Let me say it without shame: I could never stand what I considered the time-wasting and nit-picking traditions of so many of these associations.  There were minutes to be reported and treasurer’s statements to be announced and chapters to be read aloud, often by people who could barely read, and altogether too much nonsense that bore no relation whatever to the stated reason for everyone’s presence: recovery.   The plethora of formalities seemed just an extrapolation of the burden carried by every codependent; that is, the need to control, due to having lived in uncontrollable situations.

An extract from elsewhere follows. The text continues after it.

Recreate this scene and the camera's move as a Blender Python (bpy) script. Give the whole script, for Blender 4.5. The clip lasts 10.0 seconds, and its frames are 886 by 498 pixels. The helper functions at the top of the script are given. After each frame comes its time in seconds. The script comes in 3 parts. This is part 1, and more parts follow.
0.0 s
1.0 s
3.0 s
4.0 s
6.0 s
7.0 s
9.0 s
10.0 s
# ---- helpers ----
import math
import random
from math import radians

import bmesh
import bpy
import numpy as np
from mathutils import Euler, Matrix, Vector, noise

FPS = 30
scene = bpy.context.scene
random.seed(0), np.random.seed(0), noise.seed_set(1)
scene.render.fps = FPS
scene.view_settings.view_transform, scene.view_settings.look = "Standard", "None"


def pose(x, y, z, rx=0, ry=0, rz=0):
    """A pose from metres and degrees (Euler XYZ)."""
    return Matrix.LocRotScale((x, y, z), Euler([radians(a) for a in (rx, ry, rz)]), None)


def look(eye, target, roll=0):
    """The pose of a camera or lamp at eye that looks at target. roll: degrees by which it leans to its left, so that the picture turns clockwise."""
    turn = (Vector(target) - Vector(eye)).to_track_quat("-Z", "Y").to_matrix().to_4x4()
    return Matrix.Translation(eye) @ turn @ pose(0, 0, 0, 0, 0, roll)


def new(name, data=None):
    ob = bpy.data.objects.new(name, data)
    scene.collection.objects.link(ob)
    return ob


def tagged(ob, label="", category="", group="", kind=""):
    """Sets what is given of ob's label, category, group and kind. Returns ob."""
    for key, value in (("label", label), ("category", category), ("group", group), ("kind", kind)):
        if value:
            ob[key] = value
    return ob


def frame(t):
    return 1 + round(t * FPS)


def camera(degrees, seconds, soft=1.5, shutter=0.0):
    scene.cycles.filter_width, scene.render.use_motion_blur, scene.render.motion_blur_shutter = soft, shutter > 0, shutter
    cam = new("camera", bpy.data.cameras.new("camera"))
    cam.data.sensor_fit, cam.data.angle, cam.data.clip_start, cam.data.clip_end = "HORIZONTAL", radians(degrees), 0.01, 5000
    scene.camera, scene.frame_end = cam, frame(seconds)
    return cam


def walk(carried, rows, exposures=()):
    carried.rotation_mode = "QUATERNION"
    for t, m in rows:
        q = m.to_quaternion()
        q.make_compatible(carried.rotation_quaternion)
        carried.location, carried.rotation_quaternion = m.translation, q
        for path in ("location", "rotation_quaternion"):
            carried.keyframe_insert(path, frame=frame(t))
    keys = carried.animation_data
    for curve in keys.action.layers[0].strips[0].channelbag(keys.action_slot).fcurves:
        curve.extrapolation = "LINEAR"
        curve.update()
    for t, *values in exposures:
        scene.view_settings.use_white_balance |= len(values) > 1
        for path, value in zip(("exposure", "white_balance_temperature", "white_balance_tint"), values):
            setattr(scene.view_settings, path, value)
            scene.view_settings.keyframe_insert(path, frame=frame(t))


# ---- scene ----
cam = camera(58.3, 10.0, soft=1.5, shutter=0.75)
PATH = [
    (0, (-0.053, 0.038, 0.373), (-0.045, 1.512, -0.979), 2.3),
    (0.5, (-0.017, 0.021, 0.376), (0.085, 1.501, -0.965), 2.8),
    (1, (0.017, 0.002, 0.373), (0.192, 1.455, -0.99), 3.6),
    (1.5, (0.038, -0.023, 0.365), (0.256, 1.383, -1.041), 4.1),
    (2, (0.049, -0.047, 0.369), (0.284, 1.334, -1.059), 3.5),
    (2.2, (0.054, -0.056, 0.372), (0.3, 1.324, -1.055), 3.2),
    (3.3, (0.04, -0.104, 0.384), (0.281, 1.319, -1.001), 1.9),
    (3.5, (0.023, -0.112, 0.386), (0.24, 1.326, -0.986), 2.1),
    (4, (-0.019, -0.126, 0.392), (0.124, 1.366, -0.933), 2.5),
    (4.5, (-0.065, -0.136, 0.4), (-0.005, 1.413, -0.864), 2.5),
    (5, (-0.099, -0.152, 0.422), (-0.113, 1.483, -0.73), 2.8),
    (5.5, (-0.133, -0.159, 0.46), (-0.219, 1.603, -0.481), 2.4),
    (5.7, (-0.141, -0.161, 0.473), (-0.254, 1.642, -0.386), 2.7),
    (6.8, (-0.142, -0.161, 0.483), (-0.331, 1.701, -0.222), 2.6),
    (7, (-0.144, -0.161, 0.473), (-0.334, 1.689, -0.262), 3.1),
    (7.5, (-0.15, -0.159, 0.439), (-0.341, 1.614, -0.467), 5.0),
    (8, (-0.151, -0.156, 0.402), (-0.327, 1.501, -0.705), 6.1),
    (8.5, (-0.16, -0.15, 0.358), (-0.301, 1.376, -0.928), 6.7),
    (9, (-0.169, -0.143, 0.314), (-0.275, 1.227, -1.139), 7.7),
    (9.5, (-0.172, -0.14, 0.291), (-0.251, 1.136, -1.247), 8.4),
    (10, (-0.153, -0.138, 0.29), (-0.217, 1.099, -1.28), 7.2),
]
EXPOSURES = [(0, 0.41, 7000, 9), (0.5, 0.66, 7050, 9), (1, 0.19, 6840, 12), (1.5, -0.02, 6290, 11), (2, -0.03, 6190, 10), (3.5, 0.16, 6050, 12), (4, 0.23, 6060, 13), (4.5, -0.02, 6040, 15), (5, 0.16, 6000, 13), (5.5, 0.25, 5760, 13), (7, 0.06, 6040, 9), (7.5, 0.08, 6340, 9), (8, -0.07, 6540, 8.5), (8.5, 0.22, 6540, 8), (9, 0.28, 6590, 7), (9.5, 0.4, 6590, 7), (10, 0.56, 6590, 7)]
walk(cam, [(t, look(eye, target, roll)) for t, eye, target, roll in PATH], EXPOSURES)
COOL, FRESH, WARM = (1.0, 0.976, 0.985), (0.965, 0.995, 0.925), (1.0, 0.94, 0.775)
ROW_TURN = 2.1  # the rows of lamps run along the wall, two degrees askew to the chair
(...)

I grew tired of the repetitive and downright silly statement required of each member prior to speaking: “Hi! I’m Whatshername, and I’m a co-dependent!”  To be followed, of course, by a cheery group chorus of,  “Hi, Whatshername!”  After one or two meetings, everyone knew who Whatshername was, up to and including some of those vague people who barely seemed certain of their own names.  And we all knew we were co-dependents or an associate thereof, or we wouldn’t have been there in the first place.  Not to mention that repeating the statement prior to every single word one uttered  was time-wasting overkill.  But never will I forget the tongue-lashing I took from a group leader when I side-stepped all the silliness and announced, “Hey, you all know me now and we all know why I’m here.”  Everyone laughed, several members nodded, but Group Leader puffed up like an adder about to strike. After heaping scathing verbal abuse upon my unbowed head, she ordered me out unless I was prepared to “take tradition seriously!” I gathered up my purse and left,  suddenly realizing that, although still in need of recovery, I was actually a bit more mentally healthy than a lot of these people (Group Leader being one of them).  When I dared return the following week, that same Group Leader failed to show, and the rest of us ran a meeting totally free of tradition, hunkering down to essentials in open and free discussion so thoroughly that we overran our allotted time by an hour.

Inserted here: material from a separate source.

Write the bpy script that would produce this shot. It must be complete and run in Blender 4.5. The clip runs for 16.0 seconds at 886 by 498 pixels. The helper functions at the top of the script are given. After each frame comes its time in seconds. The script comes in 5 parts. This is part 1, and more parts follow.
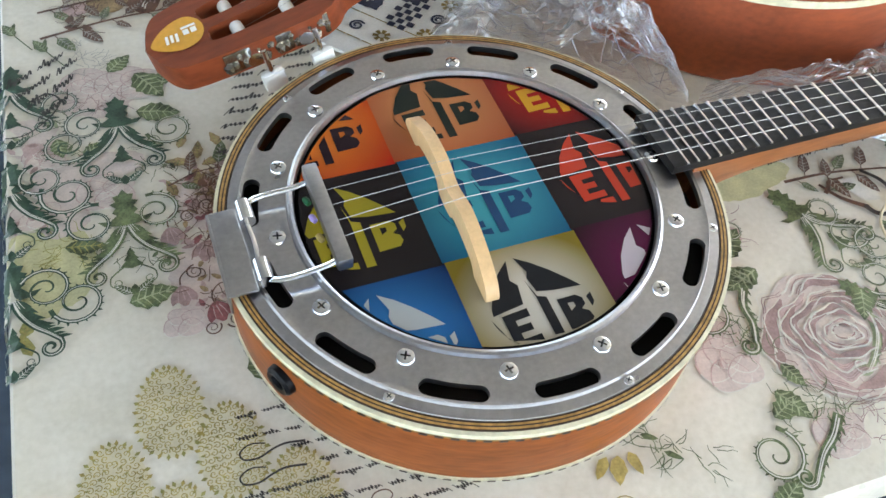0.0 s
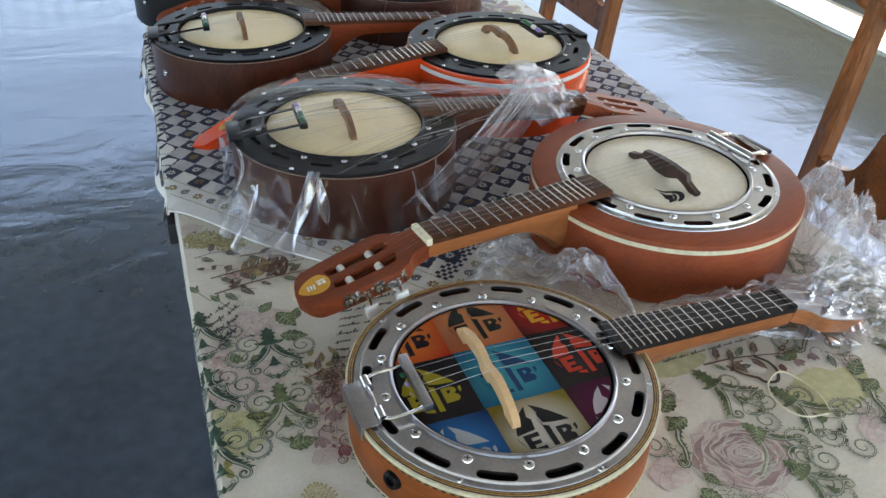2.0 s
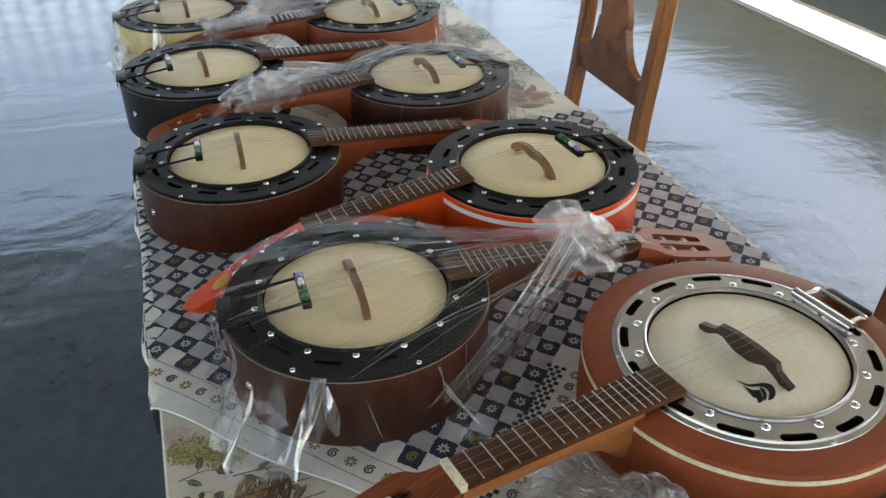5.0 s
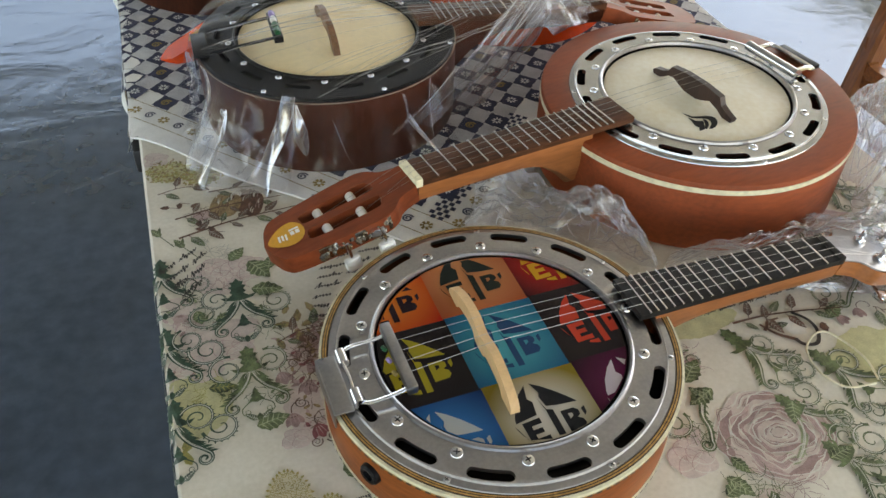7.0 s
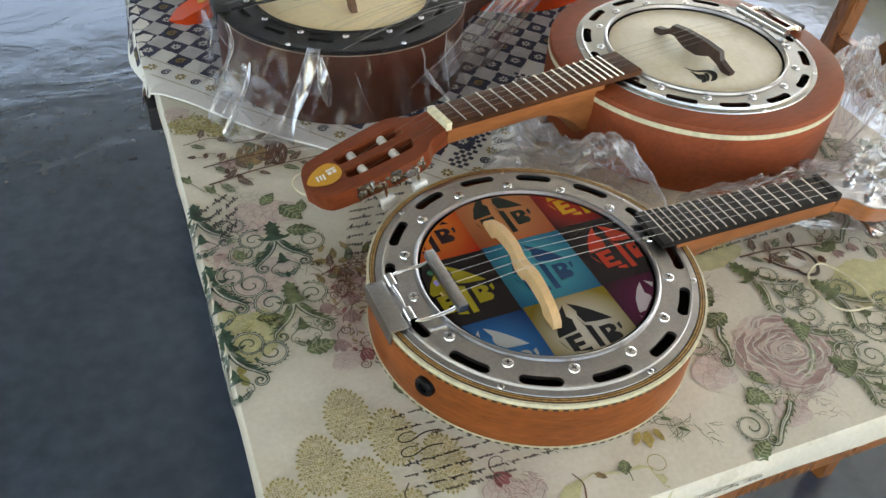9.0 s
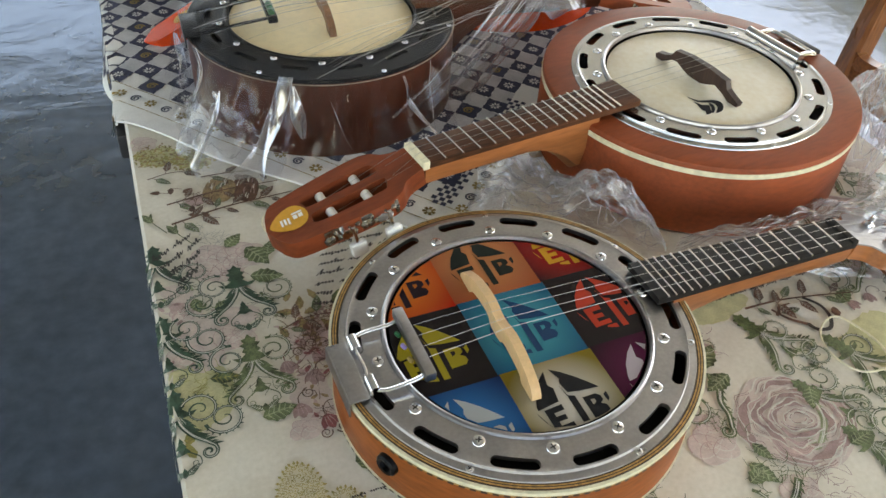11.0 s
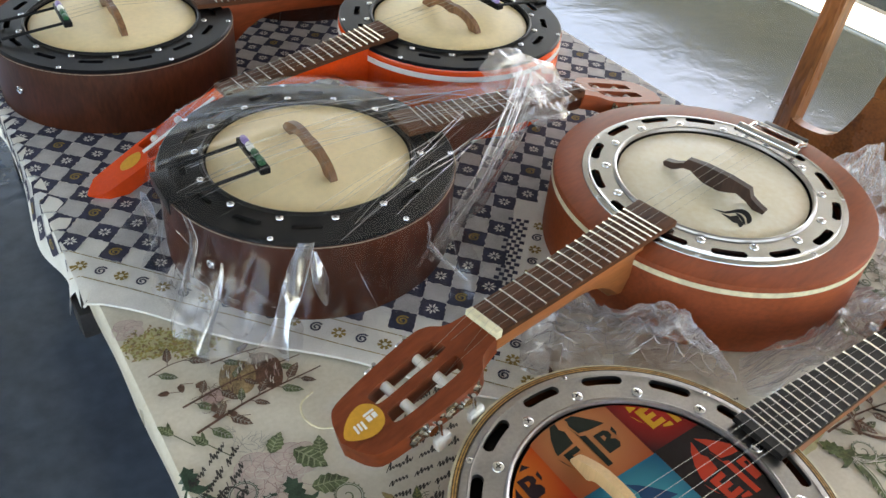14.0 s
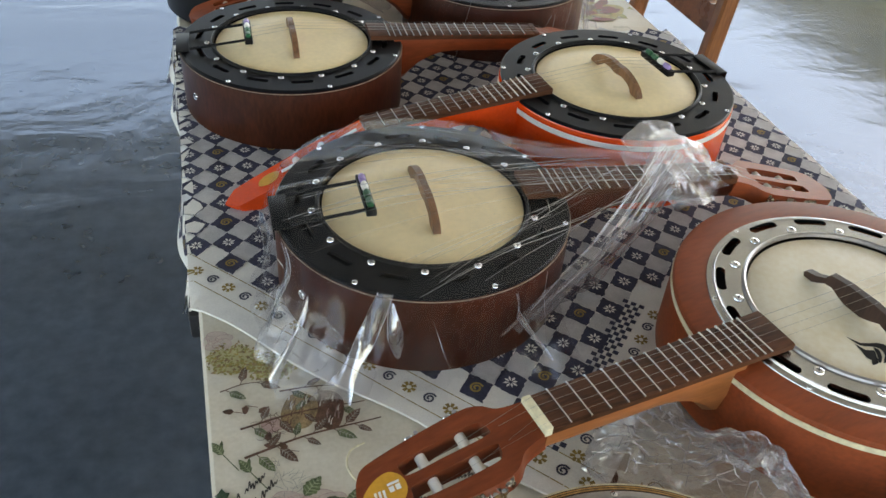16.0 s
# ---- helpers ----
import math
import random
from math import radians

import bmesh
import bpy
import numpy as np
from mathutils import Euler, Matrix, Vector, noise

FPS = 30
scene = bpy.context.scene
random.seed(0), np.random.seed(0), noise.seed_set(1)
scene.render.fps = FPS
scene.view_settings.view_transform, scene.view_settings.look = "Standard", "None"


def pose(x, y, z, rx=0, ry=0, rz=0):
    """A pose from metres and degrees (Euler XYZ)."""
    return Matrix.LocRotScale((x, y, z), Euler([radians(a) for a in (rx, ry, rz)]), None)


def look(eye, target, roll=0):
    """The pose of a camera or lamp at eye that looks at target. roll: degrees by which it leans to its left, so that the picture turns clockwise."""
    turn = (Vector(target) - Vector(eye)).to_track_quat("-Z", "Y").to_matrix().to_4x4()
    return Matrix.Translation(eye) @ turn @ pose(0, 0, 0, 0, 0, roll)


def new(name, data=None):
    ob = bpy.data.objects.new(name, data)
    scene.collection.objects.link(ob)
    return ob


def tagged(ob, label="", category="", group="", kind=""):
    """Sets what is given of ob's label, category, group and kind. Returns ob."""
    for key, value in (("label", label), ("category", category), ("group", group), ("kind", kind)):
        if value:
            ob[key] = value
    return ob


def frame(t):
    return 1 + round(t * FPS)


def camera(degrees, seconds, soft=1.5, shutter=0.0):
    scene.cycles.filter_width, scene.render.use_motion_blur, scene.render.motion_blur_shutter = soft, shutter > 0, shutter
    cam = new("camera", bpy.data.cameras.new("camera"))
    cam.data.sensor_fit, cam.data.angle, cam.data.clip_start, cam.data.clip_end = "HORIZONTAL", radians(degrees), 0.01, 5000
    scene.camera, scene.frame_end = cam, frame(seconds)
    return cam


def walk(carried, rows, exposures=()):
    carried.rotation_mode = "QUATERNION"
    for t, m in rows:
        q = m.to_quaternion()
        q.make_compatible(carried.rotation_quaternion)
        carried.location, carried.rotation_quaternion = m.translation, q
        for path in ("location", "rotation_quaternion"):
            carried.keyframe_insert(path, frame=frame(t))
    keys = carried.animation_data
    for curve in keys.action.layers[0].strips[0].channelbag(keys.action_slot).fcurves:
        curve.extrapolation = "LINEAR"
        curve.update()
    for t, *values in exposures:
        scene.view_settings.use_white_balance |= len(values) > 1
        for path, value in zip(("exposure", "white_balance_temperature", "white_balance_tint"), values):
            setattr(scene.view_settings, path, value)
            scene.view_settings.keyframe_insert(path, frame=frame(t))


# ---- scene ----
cam = camera(56.3, 16.0)
PATH = [
    (0, (0.1172, -0.1626, 1.153), (0.6142, 0.956, -0.429), 7.0),
    (0.5, (0.1091, -0.2397, 1.204), (0.5939, 1.0453, -0.25), 5.3),
    (1, (0.0755, -0.2949, 1.24), (0.602, 1.1148, -0.077), 4.5),
    (1.5, (0.0251, -0.3538, 1.281), (0.6027, 1.1341, 0.075), 3.5),
    (2, (0.0025, -0.3887, 1.32), (0.5885, 1.1566, 0.194), 2.6),
    (2.5, (0.0059, -0.3629, 1.337), (0.5657, 1.2328, 0.269), 1.7),
    (3, (0.0377, -0.2841, 1.356), (0.5616, 1.3445, 0.32), 1.2),
    (3.2, (0.0586, -0.2506, 1.363), (0.5593, 1.3923, 0.339), 0.9),
    (5.3, (0.0845, -0.1551, 1.378), (0.6216, 1.408, 0.252), -0.2),
    (5.5, (0.0996, -0.1757, 1.357), (0.6119, 1.3653, 0.191), 0.1),
    (6, (0.1199, -0.2247, 1.32), (0.5897, 1.2453, 0.048), 0.7),
    (6.5, (0.1165, -0.2527, 1.298), (0.5746, 1.18, -0.021), 0.8),
    (7, (0.0627, -0.2818, 1.294), (0.5665, 1.1181, -0.042), 1.9),
    (7.5, (0.0055, -0.3083, 1.279), (0.5668, 1.0657, -0.061), 3.3),
    (8, (-0.028, -0.3331, 1.28), (0.5819, 1.0276, -0.053), 4.3),
    (8.2, (-0.0374, -0.3345, 1.283), (0.5939, 1.0149, -0.052), 4.8),
    (10.5, (0.0152, -0.2657, 1.265), (0.5977, 1.1047, -0.071), 3.9),
    (11, (0.032, -0.262, 1.268), (0.614, 1.1096, -0.066), 3.9),
    (11.5, (0.0573, -0.2588, 1.278), (0.6362, 1.1131, -0.058), 3.9),
    (12, (0.0535, -0.2397, 1.275), (0.6449, 1.1181, -0.068), 4.5),
    (12.5, (0.0131, -0.1896, 1.279), (0.7032, 1.1398, -0.046), 5.1),
    (13, (-0.0449, -0.132, 1.292), (0.776, 1.1596, 0.004), 5.5),
    (13.5, (-0.0803, -0.0928, 1.291), (0.8258, 1.1665, 0.029), 5.9),
    (14, (-0.0737, -0.0674, 1.296), (0.8547, 1.1856, 0.044), 5.5),
    (14.5, (-0.0293, -0.0603, 1.308), (0.8205, 1.2657, 0.076), 4.4),
    (15, (0.0257, -0.0742, 1.323), (0.7046, 1.358, 0.104), 4.1),
    (15.5, (0.0515, -0.0853, 1.322), (0.5722, 1.402, 0.09), 3.9),
    (16, (0.0327, -0.0707, 1.318), (0.5293, 1.4161, 0.075), 4.6),
]
walk(cam, [(t, look(eye, target, roll)) for t, eye, target, roll in PATH], [(0.0, 3.50, 7300, 13), (1.0, 2.92, 7150, 14), (1.5, 2.80, 7200, 15), (3.0, 2.58, 7700, 12), (5.5, 2.52, 8200, 13), (7.0, 2.85, 8400, 13), (8.2, 2.87, 8400, 13), (10.5, 2.97, 8400, 13), (12.0, 2.97, 8400, 13), (14.5, 3.02, 8050, 14), (15.1, 2.83, 8250, 13), (16.0, 2.82, 8150, 13)])
TABLE = 0.76          # height of the covered table top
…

Control issues aside, however, my greatest problem with the groups I attended was their insistence that I say such terrible things of myself. “I am a co-dependent”.  “I am the adult child of an alcoholic”.  Oh, it wasn’t that the names themselves weren’t the truth—the problem I had with the phrase was in its way of diminishing me.

“I am that I am”.  That was the name given by God in answer to Moses’ question.  The church I attended for many years taught that to say “I am” was to recognize the spark of divinity within that made one a child of God.  Therefore, one never diminished oneself by adding a negative to the words “I am”.

I learned not to say, “I am angry”, but “I feel angry.”  Depressed, bitter, frightened, ugly, a bad person…  I learned not to connect negatives with the Divine within me.  So I simply could not say, “I am a co-dependent”.  I could rephrase my truth and say, “I am currently expressing co-dependence”— “I have learned co-dependence and am trying to heal”–“I demonstrate the effects of growing up in an alcoholic’s household”.  But I simply could not state the required phrase about myself by attaching a negative label to my acknowledgement of the Divine within me.  And that fact brought me into conflict with one recovery group after another, usually after only a few meetings.  So I would take whatever good I had gleaned from yet another disappointment and move on.

And, in the end, moving on was precisely the right choice for me, for I’d learned essential truths about myself from those disappointments: that I was my own best judge of what was necessary for my healing and recovery, and that I was willing to do that hard work, even if I had to do it completely alone.

I’m still a work in progress. But I’ll get there.